Drop the images; return everything else in the listing below exactly.

◇ ◇ ◇

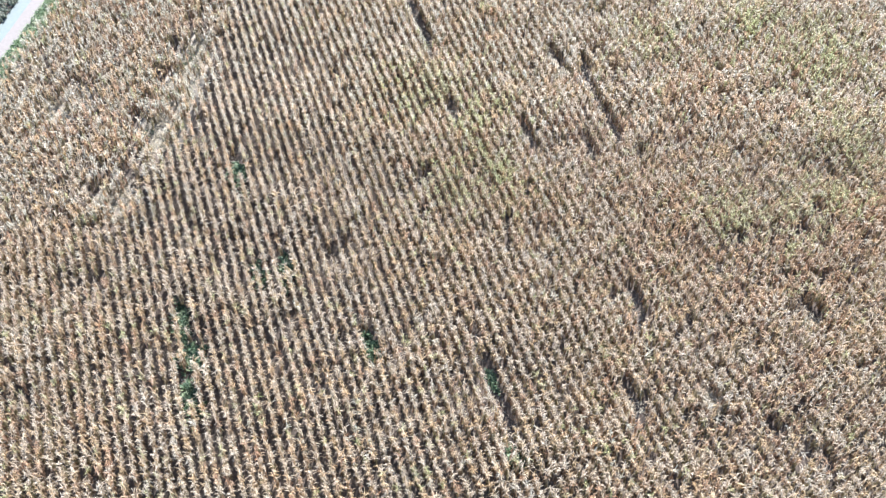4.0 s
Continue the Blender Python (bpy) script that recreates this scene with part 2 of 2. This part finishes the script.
# small thin spots
THIN = [(23.4, 66.2), (37.2, 35.9), (13.9, 30.9), (28.9, 38.6), (30.2, 47.5), (22.9, 33.0), (20.4, 33.4), (14.6, 30.9),
        (12.8, 49.0), (8.3, 47.3), (-1.6, 53.5), (23.9, 28.2), (27.1, 23.9), (31.2, 33.4), (29.6, 38.8), (2.2, 36.8),
        (15.8, 23.9), (52.6, 14.8), (38.6, 15.1), (26.1, 22.8), (43.1, 49.8), (42.5, 43.8), (36.6, 0.4), (45.2, 6.8),
        (48.5, 28.9), (38.2, 9.4), (39.5, -4.5), (52.6, 11.7), (36.6, -0.2), (33.5, 9.2), (33.5, -2.2), (55.1, 29.2),
        (34.2, -7.9), (34.9, -10.8), (32.1, 20.4), (48.5, -4.5), (55.5, 2.4), (68.3, -1.1), (49.5, -6.2), (38.5, -24.6),
        (42.6, -12.1), (23.1, -15.6), (35.9, -0.0), (41.0, 8.7), (43.1, -24.2), (50.6, -22.2)]
GAPS += [(x, y, 0.30 + 0.1 * (k % 4), 0.28) for k, (x, y) in enumerate(THIN)]
CLEARING = [(35.9, 25.3), (37.5, 21.0), (33.6, 19.9), (31.9, 19.4), (30.5, 20.5), (30.1, 22.5)]
STRIP = [(-28.2, 57.2), (-25.3, 57.5), (-24.6, 62.1), (-24.3, 67.6), (-23.6, 73.6), (-24.8, 74.2), (-26.2, 68.1), (-27.6, 62.2)]
SPARSE = [(-39.0, 60.8), (-34.3, 61.2), (-33.5, 65.7), (-37.1, 66.7)]
PALE = [(-31.7, 48.7), (-27.6, 48.9), (-28.2, 54.2), (-30.5, 53.0)]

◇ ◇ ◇

• TASK ANSWER
4.0 s
Continue the Blender Python (bpy) script that recreates this scene with part 2 of 2. This part finishes the script.
# small thin spots
THIN = [(23.4, 66.2), (37.2, 35.9), (13.9, 30.9), (28.9, 38.6), (30.2, 47.5), (22.9, 33.0), (20.4, 33.4), (14.6, 30.9),
        (12.8, 49.0), (8.3, 47.3), (-1.6, 53.5), (23.9, 28.2), (27.1, 23.9), (31.2, 33.4), (29.6, 38.8), (2.2, 36.8),
        (15.8, 23.9), (52.6, 14.8), (38.6, 15.1), (26.1, 22.8), (43.1, 49.8), (42.5, 43.8), (36.6, 0.4), (45.2, 6.8),
        (48.5, 28.9), (38.2, 9.4), (39.5, -4.5), (52.6, 11.7), (36.6, -0.2), (33.5, 9.2), (33.5, -2.2), (55.1, 29.2),
        (34.2, -7.9), (34.9, -10.8), (32.1, 20.4), (48.5, -4.5), (55.5, 2.4), (68.3, -1.1), (49.5, -6.2), (38.5, -24.6),
        (42.6, -12.1), (23.1, -15.6), (35.9, -0.0), (41.0, 8.7), (43.1, -24.2), (50.6, -22.2)]
GAPS += [(x, y, 0.30 + 0.1 * (k % 4), 0.28) for k, (x, y) in enumerate(THIN)]
CLEARING = [(35.9, 25.3), (37.5, 21.0), (33.6, 19.9), (31.9, 19.4), (30.5, 20.5), (30.1, 22.5)]
STRIP = [(-28.2, 57.2), (-25.3, 57.5), (-24.6, 62.1), (-24.3, 67.6), (-23.6, 73.6), (-24.8, 74.2), (-26.2, 68.1), (-27.6, 62.2)]
SPARSE = [(-39.0, 60.8), (-34.3, 61.2), (-33.5, 65.7), (-37.1, 66.7)]
PALE = [(-31.7, 48.7), (-27.6, 48.9), (-28.2, 54.2), (-30.5, 53.0)]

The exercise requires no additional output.